Alfa Omega: A aproximação do governo Floriano Peixoto com os EUA, nos primórdios da proclamação da República, cumpria o papel progressista, segundo seu ponto de vista?
Aldo Rebelo: Creio que sim. Naquele período os EUA representavam uma espécie de modelo a ser seguido pelo êxito na ruptura com o império colonial britânico e pela vitória em alcançar o desenvolvimento autônomo de sua economia e de suas instituições. Floriano Peixoto apenas seguiu o rastro dos movimentos republicanos de todo século XIX no Brasil. Foram aos EUA que os rebeldes pernambucanos recorreram em 1824, na Confederação do Equador. Nessa rebelião, inclusive, um cidadão norte-americano foi fuzilado, acusado de ser um dos líderes da rebelião. Quando os gaúchos se rebelaram contra o Império, nas décadas de 30 e 40 do século XIX, a Revolução Farroupilha teve no jovem norte-americano John Griggs, um dos comandantes da flotilha organizada por Garibaldi para enfrentar a marinha imperial. Por esse motivo, pode se dizer que a aliança da República nascente com os EUA teve um caráter progressista e democrático. Hoje a situação é diferente: a Alca não é mais inspirada por uma nação que luta para se desenvolver e que luta por sua independência. Hoje a Alca é uma artimanha de um império, que deseja dominar não apenas a América Latina, mas todo o mundo.
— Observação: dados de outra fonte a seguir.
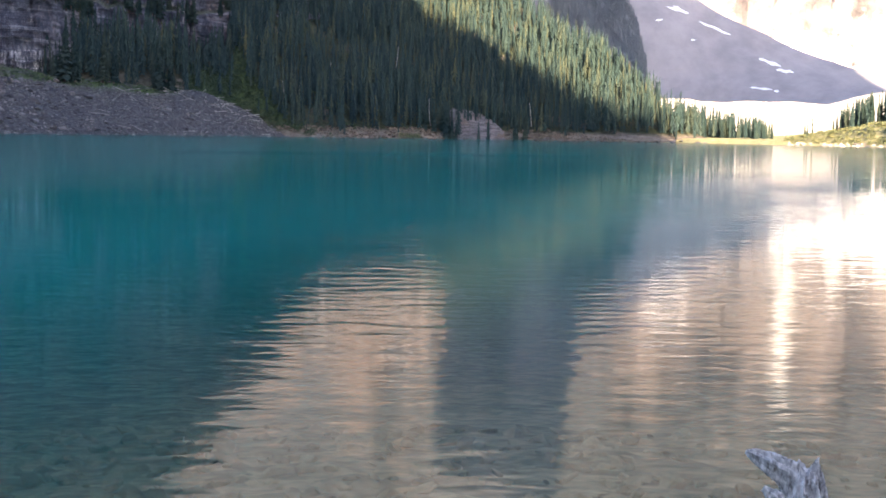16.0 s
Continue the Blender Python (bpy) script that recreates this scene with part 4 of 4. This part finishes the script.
def stump():
    """A weathered root stump at the water's edge: a fluted, split bole with a pointed root and splinters."""
    root = tagged(new("tree_stump"), "bleached grey root stump standing in the shallows", "stump")
    side = Vector((math.cos(radians(54)), -math.sin(radians(54)), 0))
    cx, cy = polar(52.42, 5.0)
    away = Vector((math.sin(radians(54)), math.cos(radians(54)), 0))

    def limb(name, path, seed, n=26, flute=0.35, ragged=0.0):
        """A fluted, tapering limb along (right, away, up, width, depth) points; ragged: how uneven its end is."""
        bm = bmesh.new()
        rand = random.Random(seed)
        ridge = [rand.uniform(1 - flute, 1 + flute * 0.4) for _ in range(n)]
        tip = [rand.uniform(-1, 1) ** 3 for _ in range(n)]
        fine = []
        for a, b in zip(path, path[1:]):
            for k in range(7):
                f = k / 7
                fine.append([u + (v - u) * f for u, v in zip(a, b)])
        fine.append(list(path[-1]))
        loops = []
        for j, (r, a, u, w, d) in enumerate(fine):
            nxt, prv = fine[min(j + 1, len(fine) - 1)], fine[max(j - 1, 0)]
            t = (side * (nxt[0] - prv[0]) + away * (nxt[1] - prv[1]) + Vector((0, 0, nxt[2] - prv[2]))).normalized()
            e1 = away.cross(t).normalized()
            e2 = t.cross(e1)
            c = Vector((cx, cy, 0.088)) + side * r + away * a + Vector((0, 0, u))
            end = max(0.0, (j - len(fine) + 6) / 6)
            loops.append([bm.verts.new(c + e1 * math.cos(6.283 * i / n) * w * ridge[i] + e2 * math.sin(6.283 * i / n) * d * ridge[i] + t * ragged * tip[i] * end
                                       + Vector((rand.gauss(0, 1), rand.gauss(0, 1), rand.gauss(0, 1))) * 0.0012) for i in range(n)])
        for p, q in zip(loops, loops[1:]):
            for i in range(n):
                bm.faces.new((p[i], p[(i + 1) % n], q[(i + 1) % n], q[i]))
        bm.faces.new(loops[0][::-1])
        bm.faces.new(loops[-1])
        me = bpy.data.meshes.new(name)
        bm.to_mesh(me)
        bm.free()
        me.materials.append(STUMP_WOOD)
        ob = new(name, me)
        ob.parent = root
        return ob

    limb("bole", [(0.1, 0, -0.5, 0.16, 0.14), (0.095, 0, 0.1, 0.105, 0.09), (0.085, 0, 0.3, 0.08, 0.06), (0.08, 0, 0.38, 0.062, 0.05), (0.085, 0, 0.42, 0.045, 0.035)], 3, 40, 0.5, 0.035)
    limb("root", [(0.095, 0, 0.33, 0.06, 0.045), (0.035, -0.01, 0.405, 0.052, 0.036), (-0.025, -0.02, 0.44, 0.04, 0.03), (-0.072, -0.02, 0.462, 0.025, 0.019), (-0.1, -0.02, 0.472, 0.008, 0.007)], 5, 24, 0.3)
    limb("root", [(0.05, -0.03, 0.2, 0.05, 0.04), (0.0, -0.05, 0.33, 0.03, 0.02), (-0.04, -0.05, 0.36, 0.009, 0.007)], 8, 16, 0.3)
    limb("splinter", [(0.1, 0, 0.3, 0.035, 0.02), (0.115, 0.0, 0.38, 0.026, 0.016), (0.125, 0.0, 0.43, 0.017, 0.01), (0.13, 0, 0.455, 0.006, 0.004)], 11, 14, 0.3, 0.02)
    limb("splinter", [(0.165, 0.01, 0.1, 0.03, 0.02), (0.165, 0.0, 0.27, 0.021, 0.014), (0.155, 0.0, 0.35, 0.015, 0.01), (0.143, 0, 0.41, 0.009, 0.006), (0.137, 0, 0.44, 0.003, 0.003)], 13, 12, 0.3)
    limb("splinter", [(0.05, -0.03, 0.37, 0.018, 0.01), (0.046, -0.03, 0.42, 0.013, 0.008), (0.044, -0.03, 0.45, 0.003, 0.003)], 17, 10, 0.3)
    limb("splinter", [(0.08, -0.03, 0.36, 0.022, 0.012), (0.084, -0.03, 0.4, 0.014, 0.008), (0.08, -0.03, 0.43, 0.004, 0.003)], 19, 10, 0.3)


stump()
# stones on the lake bed in the shallows
bed = []
for _ in range(2600):
    a, d = rng.uniform(-25, 75), 3.0 + 11 * rng.random() ** 1.3
    x, y = polar(a, d)
    bed.append((x, y, ground_height(a, d) + 0.01, rng.uniform(0.05, 0.24)))
shore = []
for _ in range(260):
    a = rng.uniform(53.5, 62)
    x, y = polar(a, lerp_table(SHORE, a)[0] + rng.uniform(-1, 7))
    shore.append((x, y, max(0.0, drop(x, y)), rng.uniform(0.3, 1.6)))
rock_stuff("far_shore_stones", shore, PALE_SCREE, "pale sunlit stones along the far shore")
rock_stuff("bed_stones", bed, BED, "rounded brown stones on the lake bed", PEBBLES)
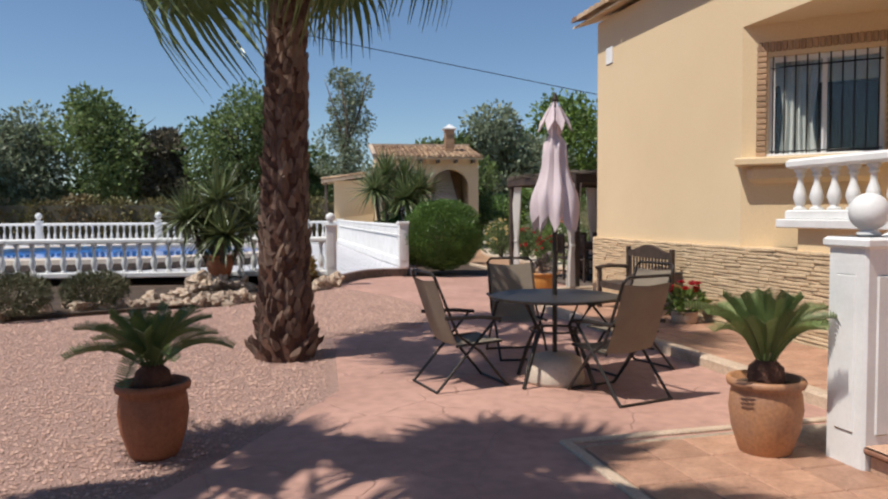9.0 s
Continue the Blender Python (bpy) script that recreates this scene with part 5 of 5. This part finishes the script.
for i in range(35):
    for j in range(64):
        x, y = 6.56 - i * T, 27.2 + j * T
        if all(inside((x + sx * 0.14, y + sy * 0.14), terr) for sx in (-1, 1) for sy in (-1, 1)) and ((x - PC[0]) / (PRX + 0.75)) ** 2 + ((y - PC[1]) / (PRY + 0.75)) ** 2 > 1:
            if count < 300 and i < 14 and y < 36:
                part("tile", tile_w, M_PTILE, terrace, m=pose(x, y, TZ - 0.01)); count += 1
            else:
                rest.box((x, y, TZ - 0.01), (T - 0.006, T - 0.006, 0.02))
            sg, am, rc = (1 if (i + j) % 2 else -1), 0.098, 0.045
            pts = [(x + sg * am, y - T / 2 + rc), (x + sg * am, y + T / 2 - rc), (x + sg * (am - 0.0135), y + T / 2 - 0.0135), (x + sg * (am - rc), y + T / 2), (x - sg * (am - rc), y + T / 2), (x - sg * (am - 0.0135), y + T / 2 + 0.0135), (x - sg * am, y + T / 2 + rc)]
            for (xa, ya), (xb, yb) in zip(pts, pts[1:]):
                d = Vector((xb - xa, yb - ya, 0)).normalized() * 0.0125; nx, ny = -d.y, d.x; zz = TZ + 0.003
                strip.add([(xa - nx, ya - ny, zz), (xb - nx, yb - ny, zz), (xb + nx, yb + ny, zz), (xa + nx, ya + ny, zz)], [(0, 1, 2, 3)])
tagged(part("tile_field", rest, M_PTILE, terrace), kind="stuff"); tagged(part("motif", strip, M_PLINE, terrace, "grey linked line motif"), kind="stuff")
GP = [(-5, 8.8), (-2.2, 8.8), (1.3, 12.7), (3.3, 15.8), (4.2, 17.4), (4.4, 20.0), (5.55, 20.5), (5.95, 21.5), (6.0, 22.8), (5.85, 23.9), (5.1, 25.5), (3.2, 23.3), (-0.8, 21.9), (-4.6, 24.0), (-6, 20)]
qp = random.Random(21); g = Geo(); oc = [(1, 0, 0), (0, 1, 0), (-1, 0, 0), (0, -1, 0), (0, 0, 0.8), (0, 0, -0.6)]; of = [(0, 1, 4), (1, 2, 4), (2, 3, 4), (3, 0, 4), (1, 0, 5), (2, 1, 5), (3, 2, 5), (0, 3, 5)]
k = 0
while k < 42000:
    x, y = qp.uniform(-5, 6.1), qp.uniform(9, 25.6)
    if qp.random() > (0.35 if x < 0 or y < 14 else 1.0) or not inside((x, y), GP):
        continue
    s = qp.uniform(0.008, 0.019); a = qp.random() * 6.28; ca, sa = math.cos(a) * s, math.sin(a) * s
    g.add([(x + u * ca - v * sa * 0.7, y + u * sa + v * ca * 0.7, 0.002 + w * s * 0.7) for u, v, w in oc], of); k += 1
M_PEB = mat("pink pebbles", (0.64, 0.425, 0.345), (0.53, 0.33, 0.265), 0.9, 8, 60, 0.2, vary=0.16, spec=0.15, island=True, col3=(0.60, 0.41, 0.33))
pb = tagged(part("pebbles", g, M_PEB), "loose pink and cream pebbles on the gravel bed", "gravel", "", "stuff")
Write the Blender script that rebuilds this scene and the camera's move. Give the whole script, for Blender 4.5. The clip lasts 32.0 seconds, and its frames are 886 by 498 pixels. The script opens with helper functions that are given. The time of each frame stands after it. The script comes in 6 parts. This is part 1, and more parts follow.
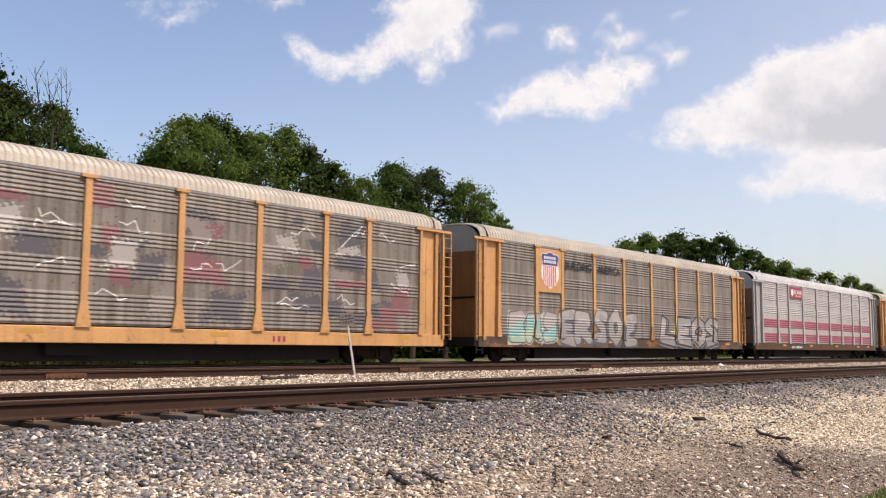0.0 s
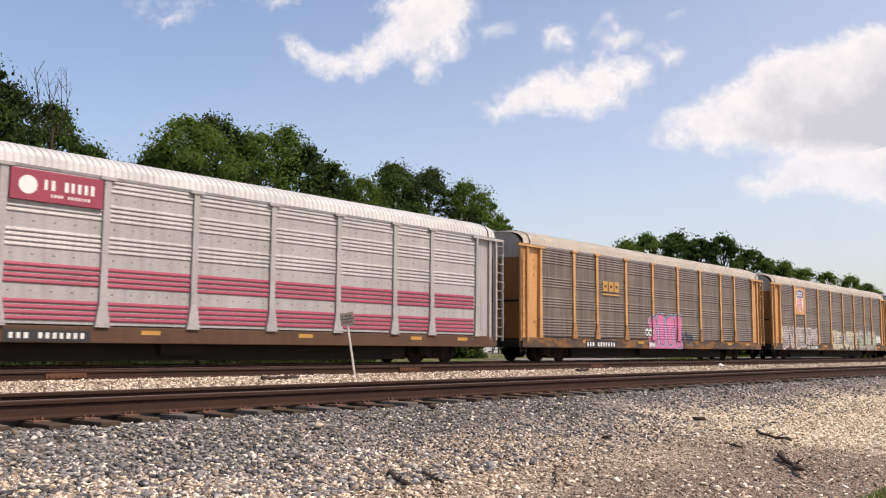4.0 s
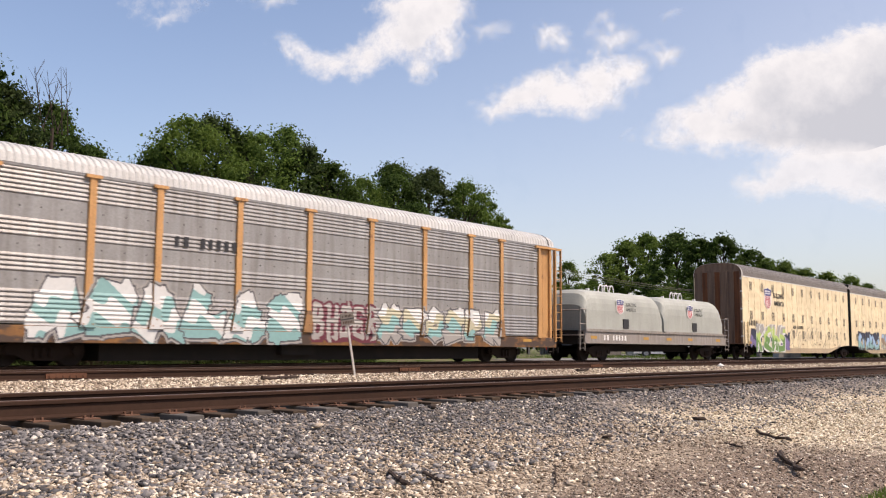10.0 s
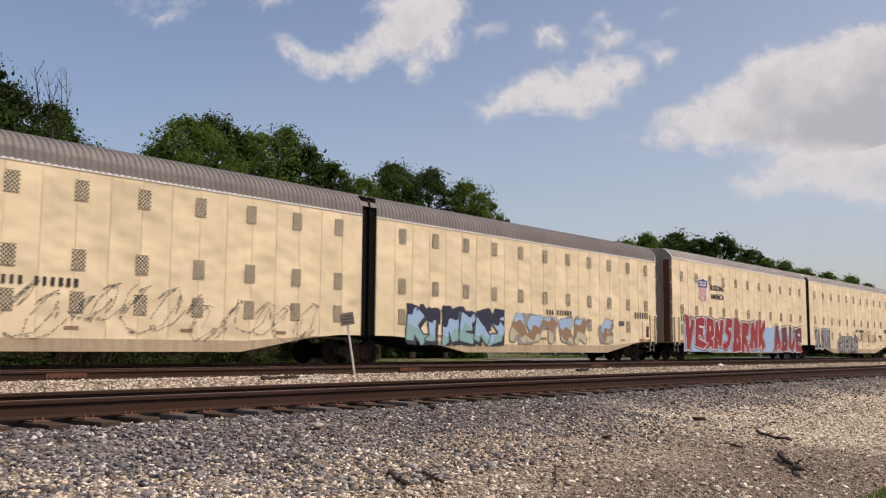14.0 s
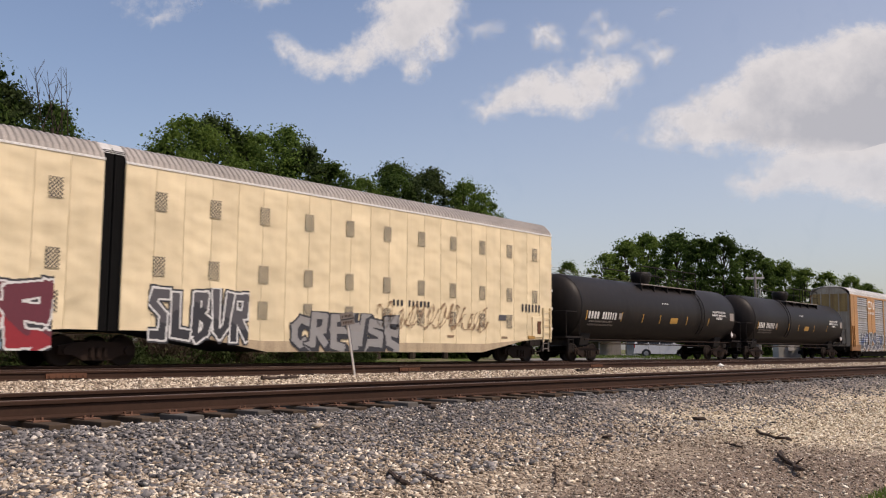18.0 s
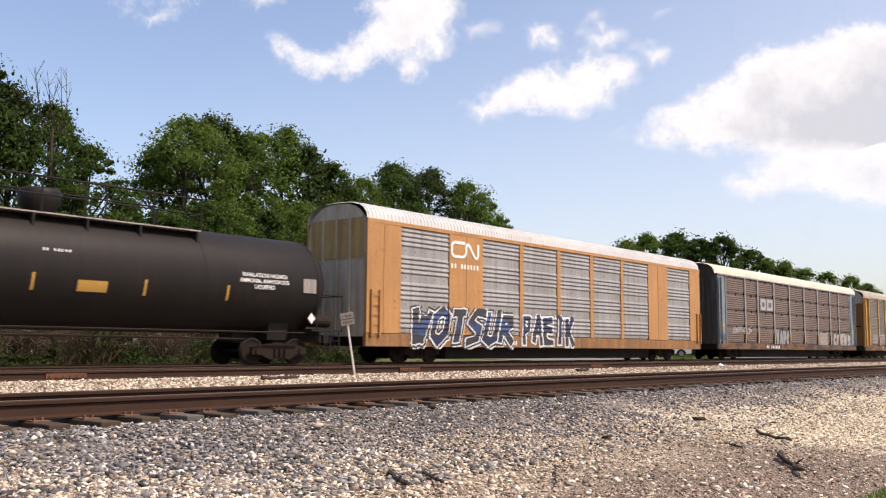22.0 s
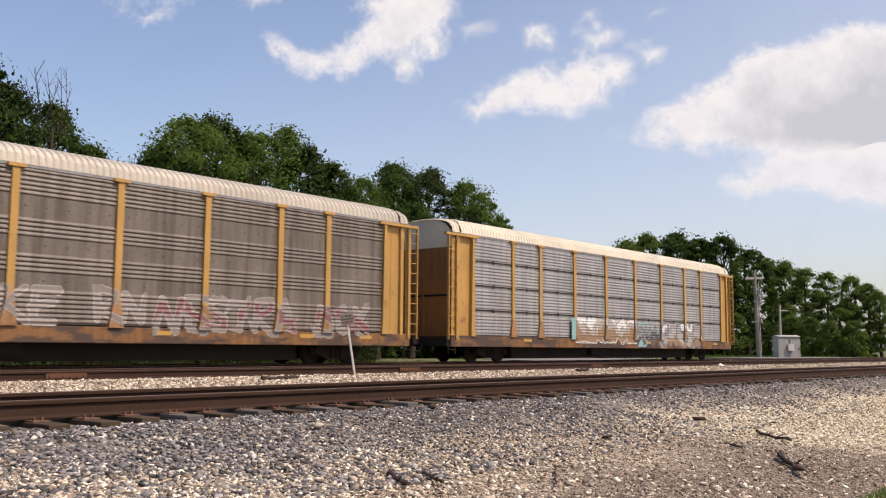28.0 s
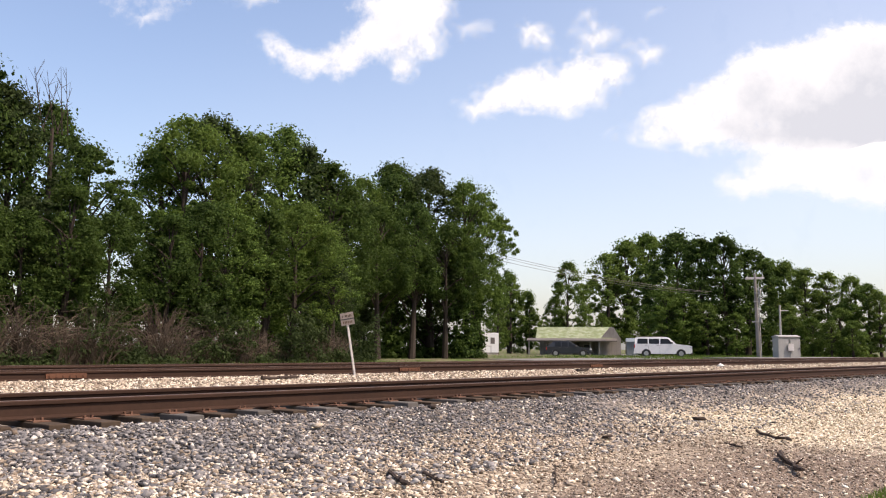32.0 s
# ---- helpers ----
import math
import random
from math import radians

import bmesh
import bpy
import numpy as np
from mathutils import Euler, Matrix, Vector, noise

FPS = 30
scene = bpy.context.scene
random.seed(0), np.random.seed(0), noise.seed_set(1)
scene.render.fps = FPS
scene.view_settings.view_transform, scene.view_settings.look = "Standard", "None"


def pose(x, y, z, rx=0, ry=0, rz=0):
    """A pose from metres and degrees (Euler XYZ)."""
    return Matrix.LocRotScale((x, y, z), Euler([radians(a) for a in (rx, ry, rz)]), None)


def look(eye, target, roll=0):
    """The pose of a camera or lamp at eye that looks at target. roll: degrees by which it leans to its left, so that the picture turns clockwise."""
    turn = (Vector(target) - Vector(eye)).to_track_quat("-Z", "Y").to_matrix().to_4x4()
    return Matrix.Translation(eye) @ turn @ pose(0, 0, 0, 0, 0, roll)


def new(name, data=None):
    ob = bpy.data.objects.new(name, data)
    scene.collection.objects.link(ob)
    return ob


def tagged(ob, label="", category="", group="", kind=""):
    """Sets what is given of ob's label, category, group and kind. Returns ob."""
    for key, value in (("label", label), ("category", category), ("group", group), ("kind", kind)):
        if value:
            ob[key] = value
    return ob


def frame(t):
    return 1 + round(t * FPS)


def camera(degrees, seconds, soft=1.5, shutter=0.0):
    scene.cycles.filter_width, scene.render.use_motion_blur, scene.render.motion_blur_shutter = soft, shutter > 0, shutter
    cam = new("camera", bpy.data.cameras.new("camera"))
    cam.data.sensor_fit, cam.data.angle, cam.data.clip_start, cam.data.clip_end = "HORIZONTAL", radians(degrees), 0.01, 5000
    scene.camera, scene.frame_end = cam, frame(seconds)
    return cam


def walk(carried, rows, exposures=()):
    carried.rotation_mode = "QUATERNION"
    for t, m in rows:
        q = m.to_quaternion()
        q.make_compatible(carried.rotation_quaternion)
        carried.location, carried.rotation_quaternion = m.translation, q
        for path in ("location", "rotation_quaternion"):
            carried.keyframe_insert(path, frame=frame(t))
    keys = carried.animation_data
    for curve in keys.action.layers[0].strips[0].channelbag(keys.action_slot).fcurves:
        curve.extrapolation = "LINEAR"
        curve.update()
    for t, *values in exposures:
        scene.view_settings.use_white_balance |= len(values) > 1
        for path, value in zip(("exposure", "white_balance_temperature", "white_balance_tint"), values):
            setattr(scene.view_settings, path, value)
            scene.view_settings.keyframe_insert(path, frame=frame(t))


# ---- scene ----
# A long mixed freight train passes a standing camera beside a three-track line, in summer daylight.
# x runs along the rails, the train moves towards -x; rail tops are z = 0.

# ---- camera ----
EYE = (0.0, 0.0, 0.549)
HEAD, TILT, ROLL = radians(49.725), radians(6.157), 0.41
AIM = (math.sin(HEAD) * math.cos(TILT) * 50, math.cos(HEAD) * math.cos(TILT) * 50, EYE[2] + math.sin(TILT) * 50)
cam = camera(51.35, 32.0, soft=1.15, shutter=0.15)
STILL = look(EYE, AIM, ROLL)
WARM, TINT = 7480, 20
EXPOSURES = [(t, 0.34 + e, WARM, TINT) for t, e in ((0.0, 0.05), (12.0, 0.0), (13.0, -0.3), (15.0, -0.45), (17.0, -0.42), (19.0, -0.15), (20.0, 0.28), (21.5, 0.28), (23.0, 0.0), (25.0, -0.05), (28.0, -0.03), (30.0, 0.0), (32.0, 0.31))]
walk(cam, [(0.0, STILL), (32.0, STILL)], exposures=EXPOSURES)

# ---- light ----
SUN_TO = Vector((0.20, -0.64, 1.0)).normalized()
world = bpy.data.worlds.new("world")
scene.world = world
world.use_nodes = True
wn, wl = world.node_tree.nodes, world.node_tree.links
sky = wn.new("ShaderNodeTexSky")
sky.sky_type, sky.sun_disc = "NISHITA", False
sky.sun_elevation = math.asin(SUN_TO.z)
sky.sun_rotation = math.atan2(SUN_TO.x, SUN_TO.y)
sky.air_density, sky.dust_density, sky.ozone_density = 1.05, 1.9, 4.2
wn["Background"].inputs["Strength"].default_value = 0.150
wl.new(sky.outputs[0], wn["Background"].inputs["Color"])
sun = new("sun", bpy.data.lights.new("sun", "SUN"))
sun.data.energy, sun.data.angle, sun.data.color = 3.8, radians(0.53), (1.0, 0.95, 0.87)
sun.matrix_world = look(SUN_TO * 100, (0, 0, 0))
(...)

Quando a República surgiu, já os EUA começavam a mudar o caráter de sua presença no hemisfério e no planeta, o que nos oferece exatamente a ambigüidade e o paradoxo do livro de Eduardo Prado, porque enquanto ainda fosse justa naquele momento a aliança da República com os EUA, já também naquele instante os EUA apresentavam os primeiros sinais de sua vocação imperial.